> Problem:
Take the material and output all of it exactly.

> Collected material:
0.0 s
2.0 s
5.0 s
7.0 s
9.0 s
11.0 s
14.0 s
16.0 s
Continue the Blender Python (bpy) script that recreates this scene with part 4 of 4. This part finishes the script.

> Response:
0.0 s
2.0 s
5.0 s
7.0 s
9.0 s
11.0 s
14.0 s
16.0 s
Continue the Blender Python (bpy) script that recreates this scene with part 4 of 4. This part finishes the script.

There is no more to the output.